“Wild at Heart” and “The No. 1 Ladies’ Detective Agency” are two television series set in Southern Africa. Relying on entirely sanitised, romantic depictions of life there, these shows nonetheless manage to convey something special and unique about what we all love about the place and its people. I’m going to argue that there was A Golden Opportunity to make things right, but it was lost not by government, but by the fallibility of you, the people. The result is what you see in front of you today.
Before 1994, the deals were already done and the ruling elites had set a course that was destined to bear the fruits that we are all too familiar with in Africa. For recent reference, examine the patterns to be found in your neighbour to the north (actually pretty much all your neighbours to the north).

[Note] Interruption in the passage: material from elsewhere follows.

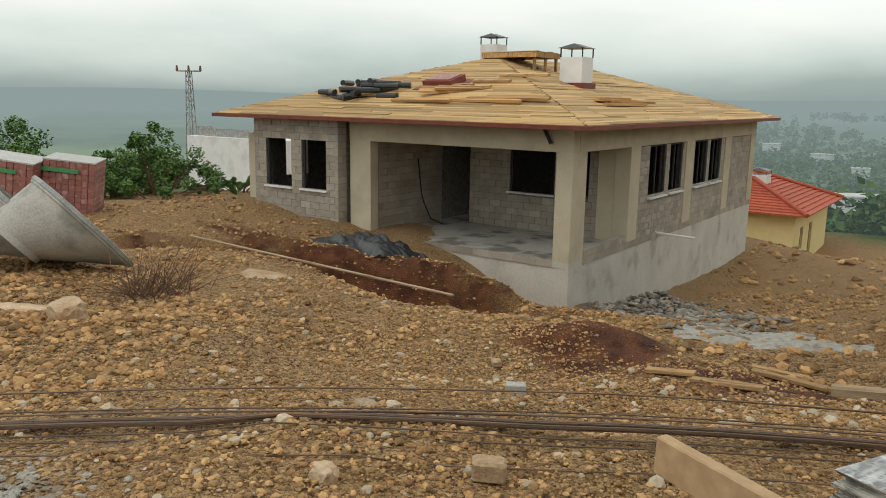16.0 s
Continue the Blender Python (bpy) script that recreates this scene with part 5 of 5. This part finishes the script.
# rubble and timber to the east of the porch
rub = Solid()
for k in range(260):
    x, y = sw.gauss(9.75, 0.28), sw.gauss(8.75, 0.35)
    if x > FX1 + 0.1:
        rock_solid(rub, (x, y, ground_z(x, y) + 0.10 * sw.random()), sw.uniform(0.015, 0.07), sw, 0.7)
tagged(rub.put("rubble", M["block_warm"]), "grey broken block rubble beside the porch column", "rubble", kind="stuff")
for k in range(150):
    x, y = 9.4 + 7.5 * sw.random() ** 1.5, sw.uniform(7.2, 13.5)
    l_ = sw.uniform(0.15, 0.9)
    a = sw.uniform(0, 3.14)
    timber("scrap_board", gz(x, y, 0.05), gz(x + l_ * math.cos(a), y + l_ * math.sin(a), 0.08), sw.uniform(0.06, 0.15), 0.03, M["scrap"] if k % 3 else M["scrap_grey"], "weathered board lying on the churned earth", "board", "boards on the earth")

# ---- plywood top details: bent nails and debris ----
def on_sheet(u, v, dz=0.0):
    p = ST0 + st_short * (u - 0.02) + st_long * v
    return Vector((p.x, p.y, 1.762 - 0.223 * max(v / 2.5, 0) ** 1.08 + 0.07 * u / 1.25 + dz))


for u, v in ((0.75, 1.68), (0.45, 0.55), (0.85, 0.35), (0.3, 1.2)):
    p = on_sheet(u, v)
    tagged(Solid().tube([p, p + Vector((0.003, 0.0, 0.012)), p + Vector((-0.010, 0.008, 0.026))], 0.0018, 5).put("bent_nail", M["rust"]), "bent rusty nail standing in plywood", "nail", "bent nails")
p = on_sheet(0.62, 0.62, 0.006)
tagged(Solid().box(-0.035, 0.035, -0.003, 0.003, -0.003, 0.002, Matrix.Translation(p) @ pose(0, 0, 0, 0, 0, 100)).put("wood_splinter", M["pvc"]), "small pale splinter on plywood", "splinter")
chips = Solid()
for k in range(90):
    u, v = sw.uniform(0.03, 1.2), sw.uniform(0.03, 2.3)
    p = on_sheet(u, v, 0.001)
    rock_solid(chips, p, sw.uniform(0.002, 0.008), sw, 0.3)
tagged(chips.put("dirt_crumbs", M["foil"]), "dark dirt crumbs on the plywood", "dirt", kind="stuff")
fray = Solid()
for k in range(420):
    z_ = sw.uniform(0.9, 1.5)
    v = sw.uniform(-0.3, 2.2)
    p = ST0 + st_short * (sw.uniform(-0.02, 0.10)) + st_long * v
    q = p - st_short * sw.uniform(0.01, 0.05) + st_long * sw.uniform(-0.08, 0.08)
    fray.rod((p.x, p.y, z_ - 0.08 * v), (q.x, q.y, z_ - 0.08 * v + sw.uniform(-0.02, 0.01)), 0.0016, n=4)
tagged(fray.put("splinters", M["scrap_grey"]), "frayed wood fibres along plywood edges", "splinters", kind="stuff")

# ---- rebar, plank and bricks before the second house ----
def bundle_z(t):
    """Height on which the stiff bars rest, averaged over their length."""
    hs_ = []
    for i in range(-9, 10):
        q = t + i * 0.012
        hs_.append(ground_z(-13.5 + 13.6 * q, -4.35 + 11.7 * q))
    return 0.25 * max(hs_) + 0.75 * sum(hs_) / len(hs_) + 0.015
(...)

The ruling cliques are as cunning as they are ruthless, and they care as much for the Afrikaner farmer as they do for the ordinary township resident. This is slowly dawning on the populace, as evidenced by the concerned columns of both black and white newspaper commentators. The problem is, it’s about a decade too late. What you, the humble South African resident, see is the tip of the iceberg. Like the doomed travellers on an infamous ocean voyage a century ago, you’ve been very busy. Busy re-arranging the deck-chairs, that is.
Many of us are familiar with Smuts Ngonyama’s “I did not join the struggle to be poor” comment. Take that, people, as the creed of the current elite. All of you are now confronting the daily consequences of being governed by greed. But wait, it doesn’t end there. The culture of the nation is one of crude heartlessness, crass materialism and untrammelled and conspicuous consumption. You are all aware of the ills of the rainbow nation, so no need for further elaboration. Societies are built on good governance, sound economic management and strong institutions. Most of all they are built on values. Today ask your friends and yourself, ”What are the values of our nation?”
No country is perfect, as we see from the economic troubles in the more prosperous nations. This isn’t a call to vote DA, nor is it an exhortation to emigrate (although I can assure you that the latter can be a very worthwhile decision). It’s about the soul and identity of a very unique and incredibly diverse and beautiful country. It’s about seeing things as they are and confronting some difficult truths by asking the awkward questions. It might already be too late (I personally believe that the country will fail) but maybe there are some brave people out there who can prove me wrong? Who reckons it’s time to think about the kids and emigrate? Either way, there are some tough decisions ahead. Best of luck, South Africans. You’re gonna need it.